Investors never feel fully satisfied with their takes but I am very close to this feeling of contentment in high spirits when watching at my mid-term targets clearly transcended in Salesforce positions. In fact, the current state of my stakes in this giant cloud platform creator for enterprises exceeds my wildest expectations. Initially I projected a maximum profit level up to 30%, betting on a moderate breakthrough just above the previous historical high around $317 per share. Being bought a bit below $255 in late August, it can be sold at $360 or even higher now, which would provide me with over 42% of net income in approximately three months. I am going to accept this opportunity, as there are seemingly no fundamental grounds behind much higher price goals.

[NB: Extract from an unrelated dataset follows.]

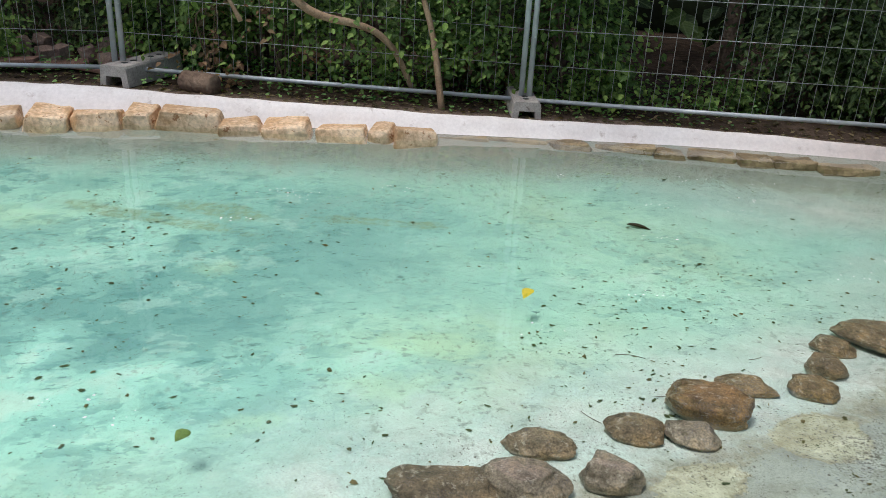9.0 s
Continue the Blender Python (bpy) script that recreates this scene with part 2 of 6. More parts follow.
def floor_mat():
    """Painted pool floor: pale turquoise middle with brushed patches, grey silty margin, algae and specks."""
    m, t, p = nodes_of("painted_concrete")
    att = t.nodes.new("ShaderNodeAttribute")
    att.attribute_name = "shore"
    big = noise_of(t, 0.42, 5.0, 0.55)
    mid = noise_of(t, 1.15, 10.0, 0.64, (1, 0.8, 1, 0.5), 0.2)
    brush = noise_of(t, 4.0, 10.0, 0.70, (1, 0.72, 1, 0.75), 0.2)
    rag = noise_of(t, 5.0, 10.0, 0.72)
    crisp = noise_of(t, 22.0, 8.0, 0.75)
    cloud = noise_of(t, 0.9, 8.0, 0.7)
    blot = noise_of(t, 2.2, 9.0, 0.68, None, 0.2)
    tiny = noise_of(t, 110.0, 5.0, 0.8)
    mids = math_of(t, "ADD", math_of(t, "MULTIPLY", mid.outputs[0], 0.72), math_of(t, "MULTIPLY", rag.outputs[0], 0.28))
    brs = math_of(t, "ADD", math_of(t, "MULTIPLY", brush.outputs[0], 0.7), math_of(t, "MULTIPLY", rag.outputs[0], 0.3))
    def field(name):
        f = t.nodes.new("ShaderNodeAttribute")
        f.attribute_name = name
        return f.outputs["Fac"]
    shift = math_of(t, "SUBTRACT", math_of(t, "MULTIPLY", field("worn"), 0.15), math_of(t, "MULTIPLY", field("fresh"), 0.13))
    grain = mids
    mids = math_of(t, "ADD", mids, shift)
    brs = math_of(t, "ADD", brs, math_of(t, "MULTIPLY", shift, 0.5))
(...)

The stock's value grew in a period between two solid quarterly reports and then it has gained a more than 12% of additional momentum on raising the lower end of its 2024 full-year revenue forecast and a fiscal 2025 profit guidance, despite the company's Q3 earnings fell slightly short of Wall Street estimates. Salesforce announced EPS of $2.41 on revenue of $9.44 billion vs analyst poll preliminary numbers for EPS at $2.44 on revenue of $9.35 billion. Of course, the uptrend in revenue persists, while the business has a 14% surplus in EPS year-on-year, but the previous two quarters were better in absolute numbers of EPS, i.e. $2.44 and $2.56 respectively. For the current quarter, Salesforce guided EPS varying in a range of $2.57 to $2.62 on revenue in the range of $9.90 billion to $10.10 billion, with an annual range for EPS between $9.98 and $10.03 in 2025 and a revenue guidance between $37.8 billion to $38.0 billion, compared with a prior inner estimate of between $37.7 billion to $38.0 billion.

This difference is surely pleasing to the eyes but is not a pure delight. The forecast may additionally cost a one-off double-digit percentage gain but hardly could provide much more on a regular basis. I mean, Salesforce is now worth the higher price the market indicates, yet the fast move may also deserve some correction soon. It gapped up on the hype around the company’s AI feature, named Agentforce and being able to perform many useful corporate tasks autonomously. Salesforce said that its Agentforce closed over 200 deals in just one week and it needs to hire 1,400 employees in the current quarter to support the growing demand. Yet, the company's price to earnings ratio is now even higher than with some of the “Magnificent Seven” tech stocks valuation.

I love the company, as it brought me much profit and joy, but it doesn’t excite me anymore. Therefore, I will sell a half of my stake in Salesforce at current price levels, and put a stop loss order just below $255 per share for the second half of the stake. It will be some kind of a tribute to recently raised price targets on the stock from $390 to $440 by several big investment banks like the Bank of America, RBC Capitals or Stifel. "Q3 results suggest that the company is leading the way in an agentic AI cycle with Agentforce," analysts at The Bank of America said, while emphasizing "meaningful customer interest" for "this emerging product cycle", which "is not derailing margin expansion".

If these reputable institutions are thinking right and better than me on target updates for CRM, I would be happy as well by earning more money on the rest of my old buy position. Meanwhile, RBC Capital raised its target to $420 but also expressed some caution, suggesting that "the market's expectations might be outpacing the near-term reality for the company". Again, it was Salesforce's own CFO, Amy Weaver, planning to step down after four years in the role, who recently admitted that it may still be early for Agentforce to contribute significantly to the company's financials.